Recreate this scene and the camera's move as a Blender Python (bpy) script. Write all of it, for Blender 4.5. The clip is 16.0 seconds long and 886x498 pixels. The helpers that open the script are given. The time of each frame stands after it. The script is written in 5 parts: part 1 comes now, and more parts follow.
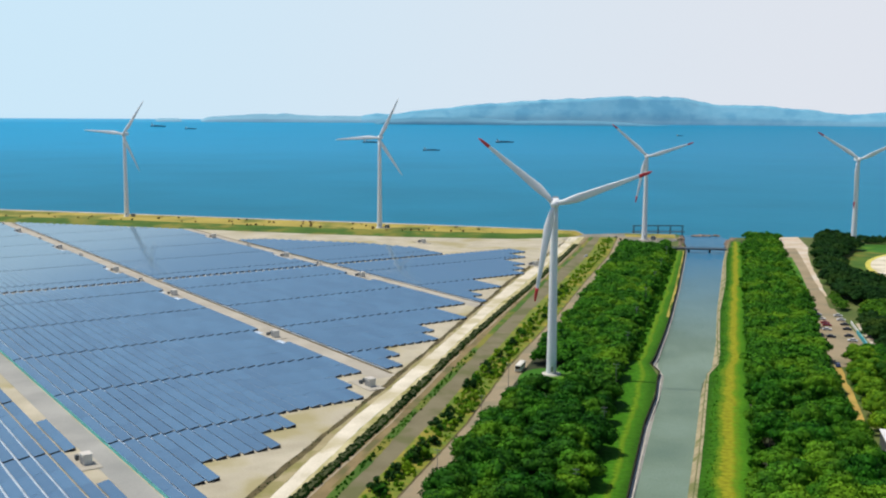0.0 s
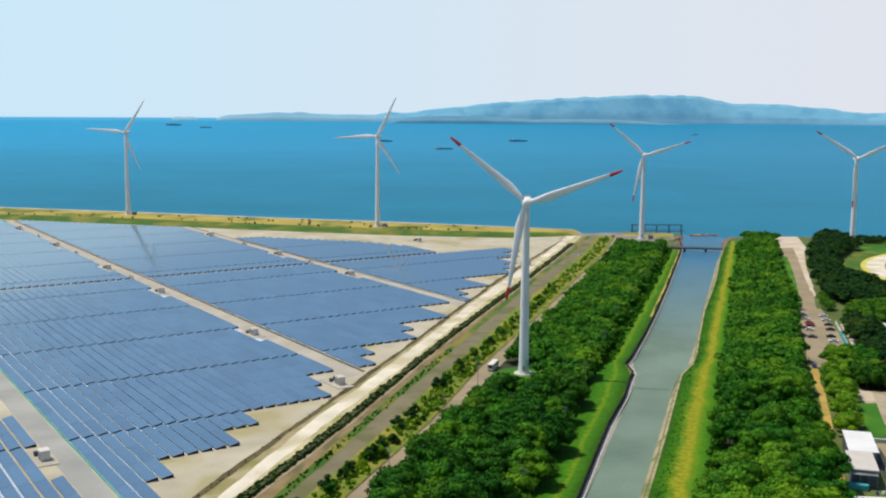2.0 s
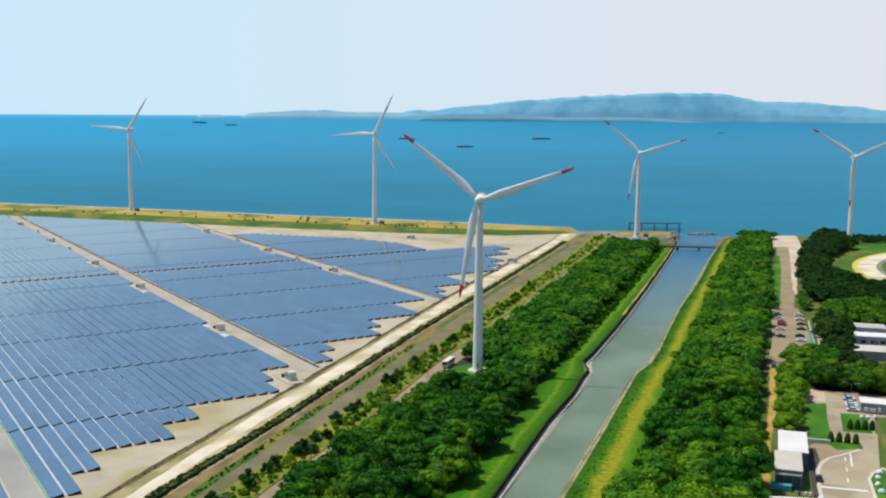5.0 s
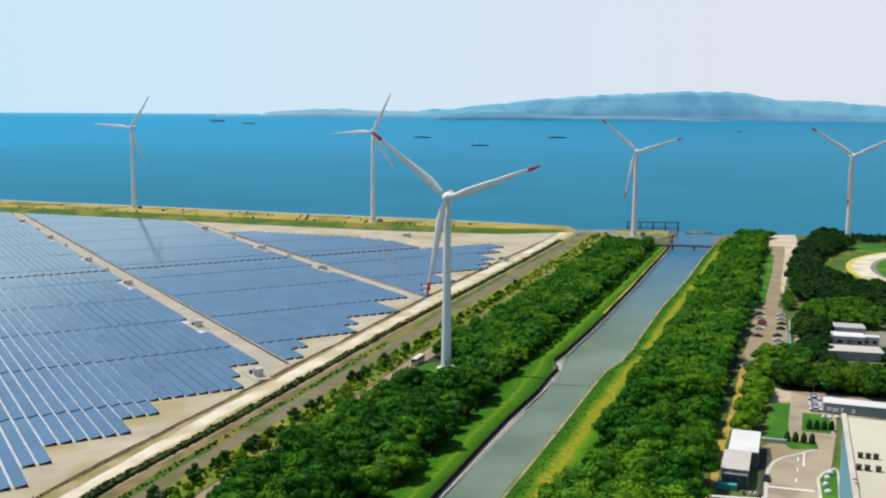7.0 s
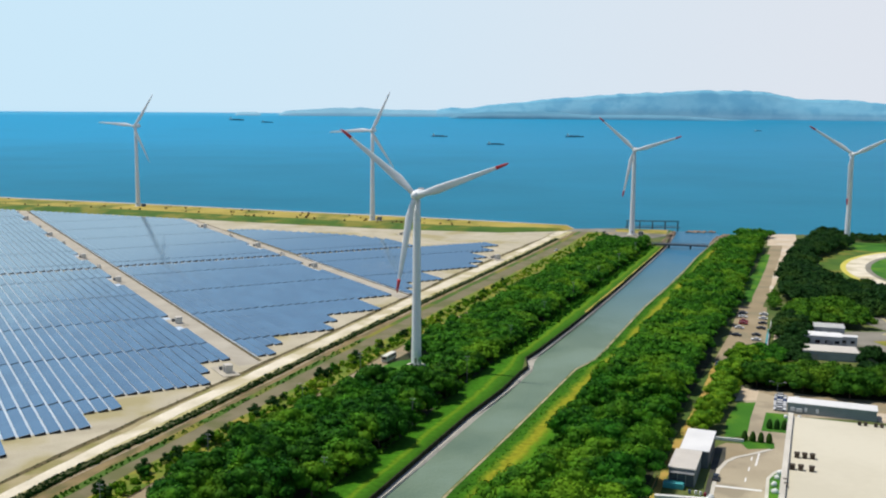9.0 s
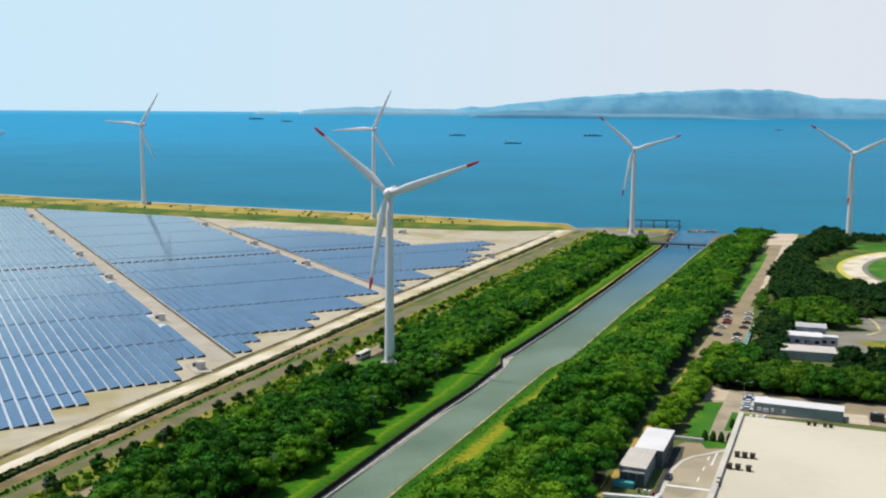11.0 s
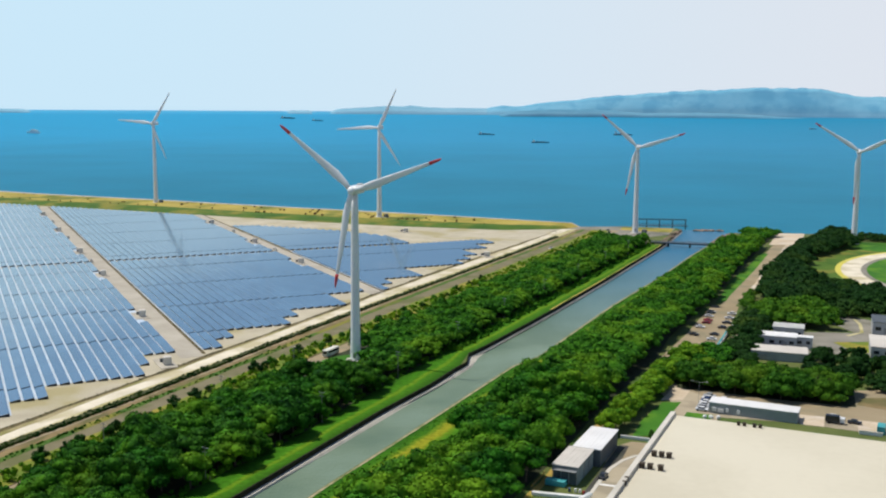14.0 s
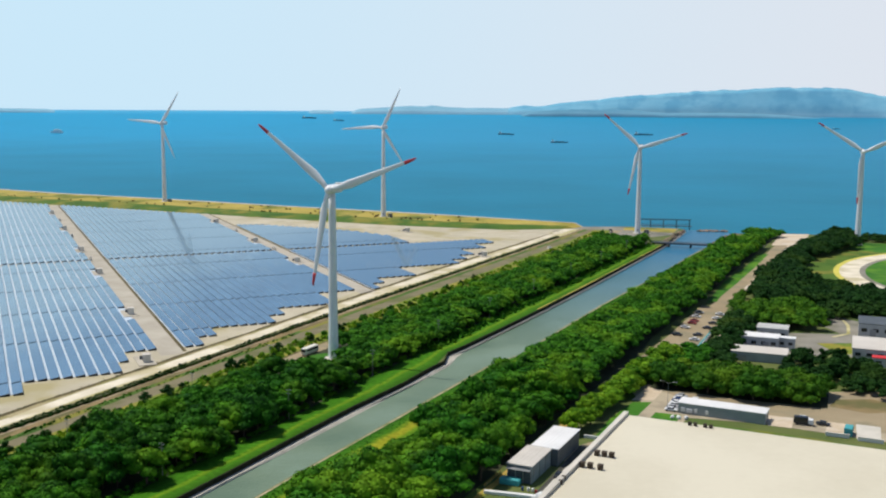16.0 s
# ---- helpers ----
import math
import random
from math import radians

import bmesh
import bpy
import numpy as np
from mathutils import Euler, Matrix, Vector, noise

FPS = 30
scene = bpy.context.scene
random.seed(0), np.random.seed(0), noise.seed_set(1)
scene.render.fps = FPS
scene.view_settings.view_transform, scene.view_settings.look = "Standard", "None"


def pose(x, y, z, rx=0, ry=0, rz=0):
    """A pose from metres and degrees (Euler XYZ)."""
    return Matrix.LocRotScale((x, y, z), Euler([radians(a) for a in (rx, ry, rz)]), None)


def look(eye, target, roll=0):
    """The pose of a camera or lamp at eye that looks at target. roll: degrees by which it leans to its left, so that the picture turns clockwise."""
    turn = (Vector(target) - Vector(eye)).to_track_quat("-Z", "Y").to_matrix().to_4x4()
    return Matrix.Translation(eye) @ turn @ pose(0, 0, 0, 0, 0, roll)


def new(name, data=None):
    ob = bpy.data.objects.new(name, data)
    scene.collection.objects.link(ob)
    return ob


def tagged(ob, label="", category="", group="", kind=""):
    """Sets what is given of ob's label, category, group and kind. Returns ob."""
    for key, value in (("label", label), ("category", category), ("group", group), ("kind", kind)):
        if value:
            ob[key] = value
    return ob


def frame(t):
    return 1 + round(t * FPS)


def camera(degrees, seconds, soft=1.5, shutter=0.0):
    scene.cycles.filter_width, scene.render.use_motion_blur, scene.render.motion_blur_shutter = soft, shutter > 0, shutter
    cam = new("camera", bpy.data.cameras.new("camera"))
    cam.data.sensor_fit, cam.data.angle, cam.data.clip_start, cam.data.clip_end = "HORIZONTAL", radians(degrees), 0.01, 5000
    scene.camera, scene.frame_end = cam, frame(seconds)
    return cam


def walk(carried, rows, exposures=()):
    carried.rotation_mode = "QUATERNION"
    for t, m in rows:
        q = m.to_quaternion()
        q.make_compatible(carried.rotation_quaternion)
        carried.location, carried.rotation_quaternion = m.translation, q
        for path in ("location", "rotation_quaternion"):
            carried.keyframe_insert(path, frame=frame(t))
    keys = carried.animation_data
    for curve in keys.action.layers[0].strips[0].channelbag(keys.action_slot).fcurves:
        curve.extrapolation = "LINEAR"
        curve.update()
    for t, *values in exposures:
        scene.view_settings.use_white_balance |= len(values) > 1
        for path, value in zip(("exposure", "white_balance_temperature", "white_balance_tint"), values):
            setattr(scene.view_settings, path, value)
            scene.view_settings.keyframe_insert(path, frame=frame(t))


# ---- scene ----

------------------------------------------------------------

* GIVEN INSTRUCTION: Quote the lines that begin at the line containing "ob[key] = value" and end at the line containing "keys = carried.animation_data", keeping both of those lines.

* OUTPUT OF THE TASK:
            ob[key] = value
    return ob


def frame(t):
    return 1 + round(t * FPS)


def camera(degrees, seconds, soft=1.5, shutter=0.0):
    scene.cycles.filter_width, scene.render.use_motion_blur, scene.render.motion_blur_shutter = soft, shutter > 0, shutter
    cam = new("camera", bpy.data.cameras.new("camera"))
    cam.data.sensor_fit, cam.data.angle, cam.data.clip_start, cam.data.clip_end = "HORIZONTAL", radians(degrees), 0.01, 5000
    scene.camera, scene.frame_end = cam, frame(seconds)
    return cam


def walk(carried, rows, exposures=()):
    carried.rotation_mode = "QUATERNION"
    for t, m in rows:
        q = m.to_quaternion()
        q.make_compatible(carried.rotation_quaternion)
        carried.location, carried.rotation_quaternion = m.translation, q
        for path in ("location", "rotation_quaternion"):
            carried.keyframe_insert(path, frame=frame(t))
    keys = carried.animation_data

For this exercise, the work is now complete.